State only how many lines contain the string "render".
-- Start --
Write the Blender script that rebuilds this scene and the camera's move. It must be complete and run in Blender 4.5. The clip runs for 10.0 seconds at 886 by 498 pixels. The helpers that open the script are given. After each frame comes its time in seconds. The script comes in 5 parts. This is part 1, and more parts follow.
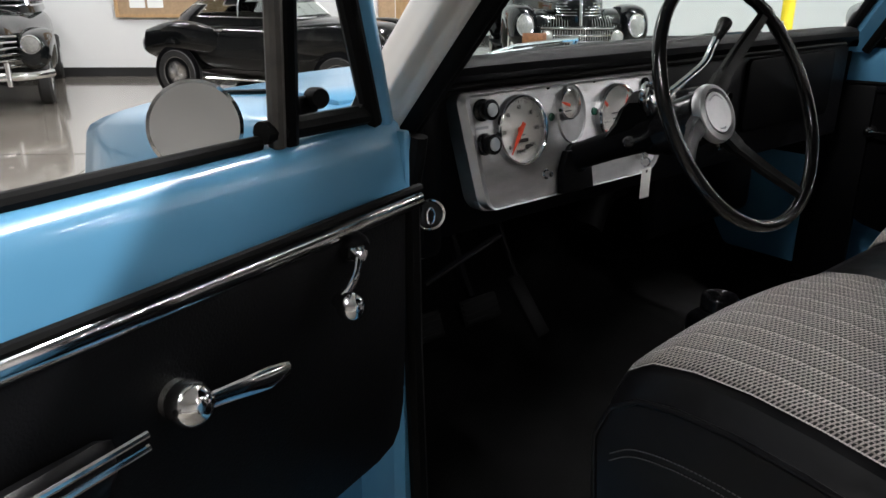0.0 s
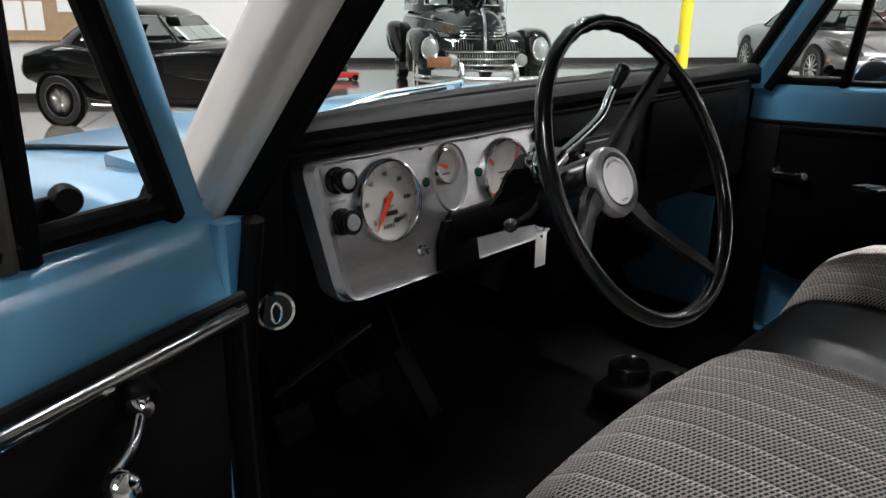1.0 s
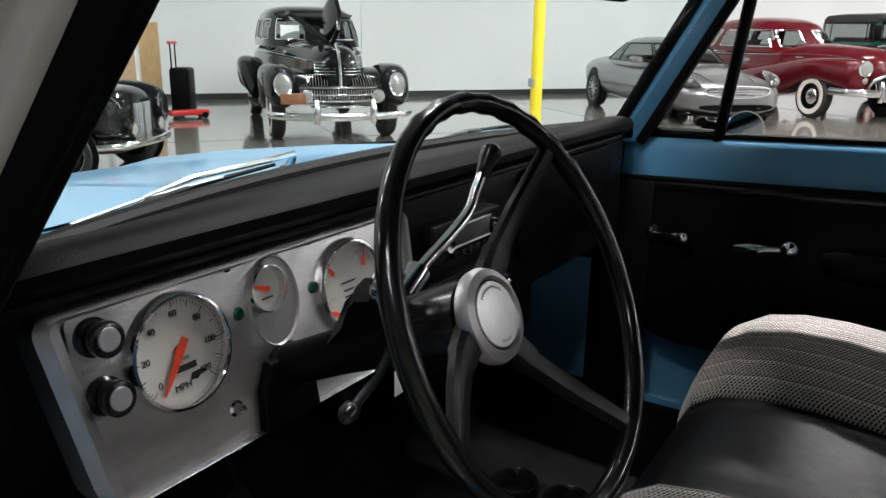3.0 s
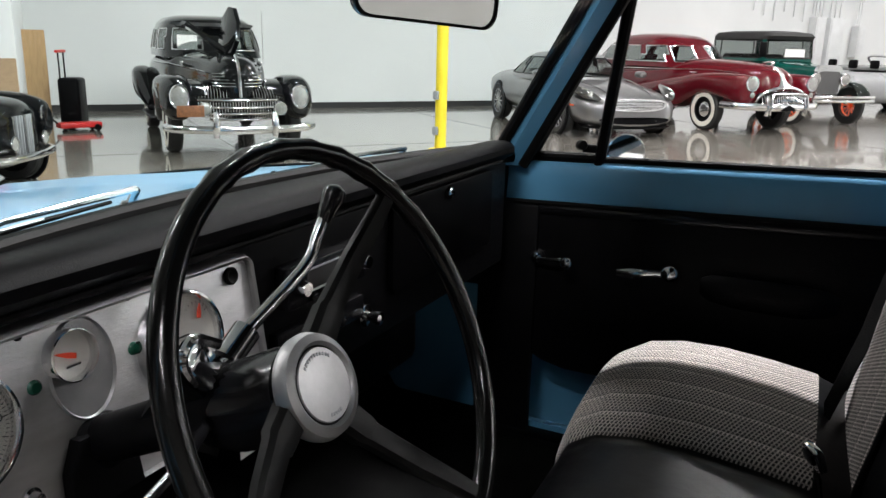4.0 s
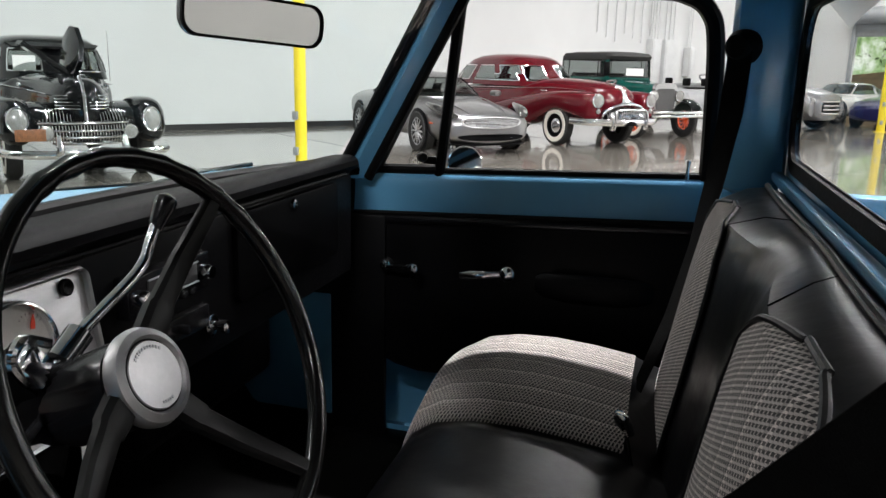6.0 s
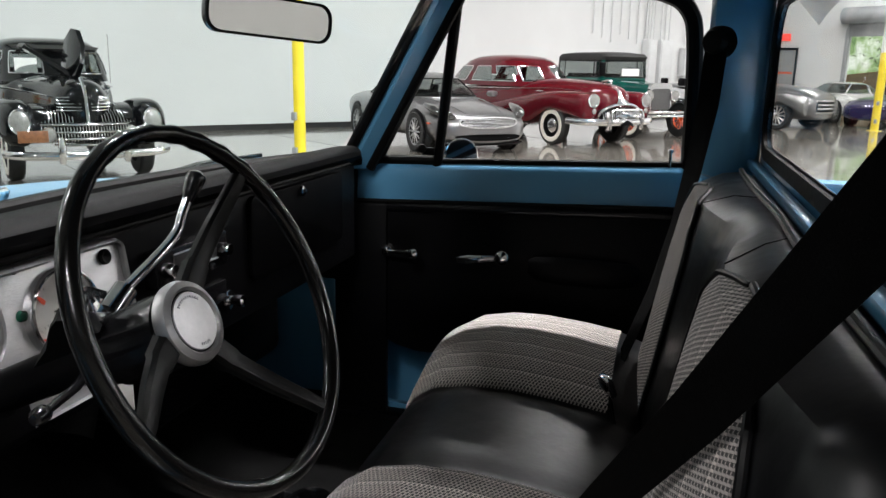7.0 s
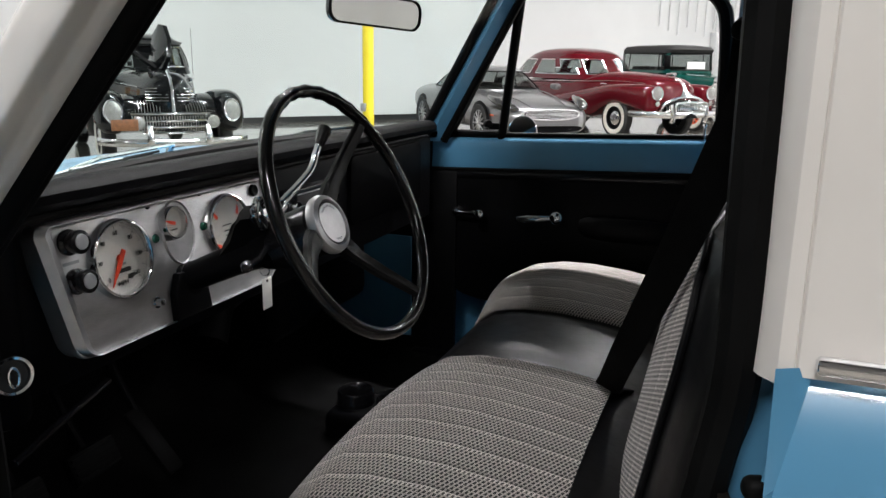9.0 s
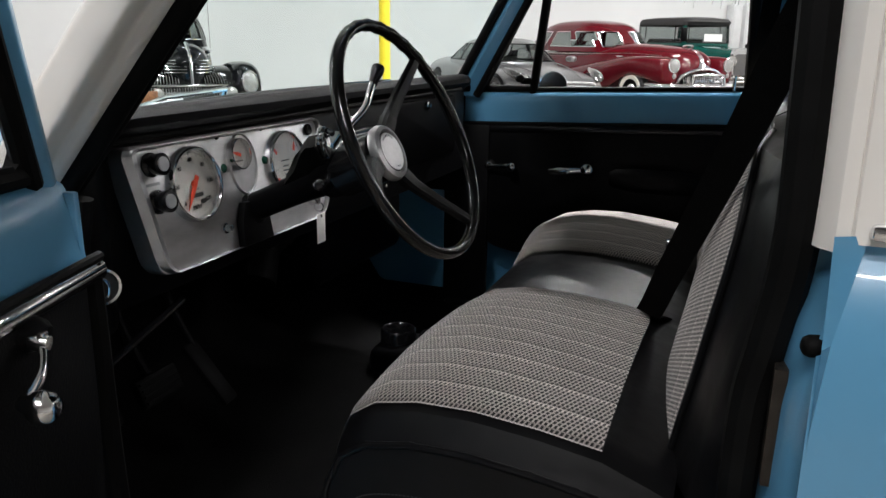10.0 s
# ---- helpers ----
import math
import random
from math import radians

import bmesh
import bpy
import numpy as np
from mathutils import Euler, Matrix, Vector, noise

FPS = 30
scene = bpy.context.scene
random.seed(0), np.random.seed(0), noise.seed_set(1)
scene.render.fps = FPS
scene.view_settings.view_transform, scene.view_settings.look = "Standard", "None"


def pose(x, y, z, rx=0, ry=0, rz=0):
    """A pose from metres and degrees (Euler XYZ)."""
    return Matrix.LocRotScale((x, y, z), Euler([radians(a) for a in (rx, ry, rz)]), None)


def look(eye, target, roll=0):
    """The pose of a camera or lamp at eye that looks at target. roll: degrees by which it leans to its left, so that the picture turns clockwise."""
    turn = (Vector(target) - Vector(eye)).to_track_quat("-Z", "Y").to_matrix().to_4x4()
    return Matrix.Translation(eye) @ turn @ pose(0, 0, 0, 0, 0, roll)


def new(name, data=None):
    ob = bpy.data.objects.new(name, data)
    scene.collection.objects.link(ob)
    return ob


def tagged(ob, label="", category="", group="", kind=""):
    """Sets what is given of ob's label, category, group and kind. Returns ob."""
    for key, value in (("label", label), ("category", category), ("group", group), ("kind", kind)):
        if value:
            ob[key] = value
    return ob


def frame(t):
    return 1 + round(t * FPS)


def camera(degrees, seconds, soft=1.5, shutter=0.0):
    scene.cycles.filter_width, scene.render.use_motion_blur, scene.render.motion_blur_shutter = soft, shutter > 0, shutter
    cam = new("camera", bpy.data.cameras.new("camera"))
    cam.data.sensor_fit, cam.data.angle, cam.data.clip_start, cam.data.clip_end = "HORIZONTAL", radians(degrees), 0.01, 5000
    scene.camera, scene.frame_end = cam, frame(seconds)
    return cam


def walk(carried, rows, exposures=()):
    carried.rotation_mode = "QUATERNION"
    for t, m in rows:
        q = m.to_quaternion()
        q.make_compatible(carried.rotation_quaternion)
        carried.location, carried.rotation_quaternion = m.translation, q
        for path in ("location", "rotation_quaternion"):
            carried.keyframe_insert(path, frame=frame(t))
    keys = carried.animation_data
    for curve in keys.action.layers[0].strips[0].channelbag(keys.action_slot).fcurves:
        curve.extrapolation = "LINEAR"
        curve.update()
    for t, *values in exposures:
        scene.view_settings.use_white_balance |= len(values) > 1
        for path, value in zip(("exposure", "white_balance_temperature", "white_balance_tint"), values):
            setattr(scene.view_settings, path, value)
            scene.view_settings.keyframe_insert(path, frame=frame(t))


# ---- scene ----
cam = camera(60.0, 10.0)
PATH = [
    (0, (-1.468, -0.911, 1.293), (-0.245, 0.522, 0.622), 0.3),
    (0.5, (-1.351, -0.834, 1.306), (-0.026, 0.518, 0.662), 0.7),
    (1, (-1.242, -0.782, 1.319), (0.149, 0.513, 0.696), 0.7),
    (1.5, (-1.16, -0.695, 1.327), (0.284, 0.552, 0.726), 0.9),
    (2, (-1.101, -0.622, 1.335), (0.392, 0.573, 0.752), 0.9),
    (2.5, (-1.048, -0.609, 1.342), (0.509, 0.513, 0.78), 0.7),
    (4, (-0.877, -0.637, 1.378), (0.86, 0.211, 0.862), 1.5),
    (4.5, (-0.864, -0.657, 1.381), (0.929, 0.078, 0.885), 1.7),
    (5, (-0.869, -0.678, 1.383), (0.968, -0.047, 0.904), 1.8),
    (5.5, (-0.892, -0.695, 1.38), (0.973, -0.14, 0.916), 1.8),
    (7, (-1.054, -0.75, 1.361), (0.819, -0.216, 0.906), 1.1),
    (7.5, (-1.109, -0.757, 1.354), (0.763, -0.223, 0.897), 1.1),
    (8, (-1.197, -0.799, 1.352), (0.666, -0.239, 0.889), 1.0),
    (8.5, (-1.314, -0.84, 1.345), (0.526, -0.211, 0.879), 1.0),
    (9, (-1.391, -0.846, 1.336), (0.429, -0.163, 0.865), 1.0),
    (9.5, (-1.454, -0.819, 1.306), (0.359, -0.126, 0.827), 0.9),
    (10, (-1.495, -0.815, 1.273), (0.301, -0.11, 0.745), 0.8),
]
walk(cam, [(t, look(eye, target, roll)) for t, eye, target, roll in PATH])

# ---------- light ----------
LAMP = 182.0
world = bpy.data.worlds.new("showroom_world")
scene.world = world
world.use_nodes = True
wn = world.node_tree
sky = wn.nodes.new("ShaderNodeTexSky")
sky.sky_type, sky.sun_disc = "NISHITA", False
sky.sun_elevation, sky.sun_rotation = radians(45), radians(200)
wn.links.new(sky.outputs[0], wn.nodes["Background"].inputs[0])
wn.nodes["Background"].inputs[1].default_value = 0.12

# Room axes: along the long wall, and towards it.
AL = Vector((0.8, -0.6, 0))
NO = Vector((0.6, 0.8, 0))
UP = Vector((0, 0, 1))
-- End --
▶ [EXPECTED OUTPUT]: 2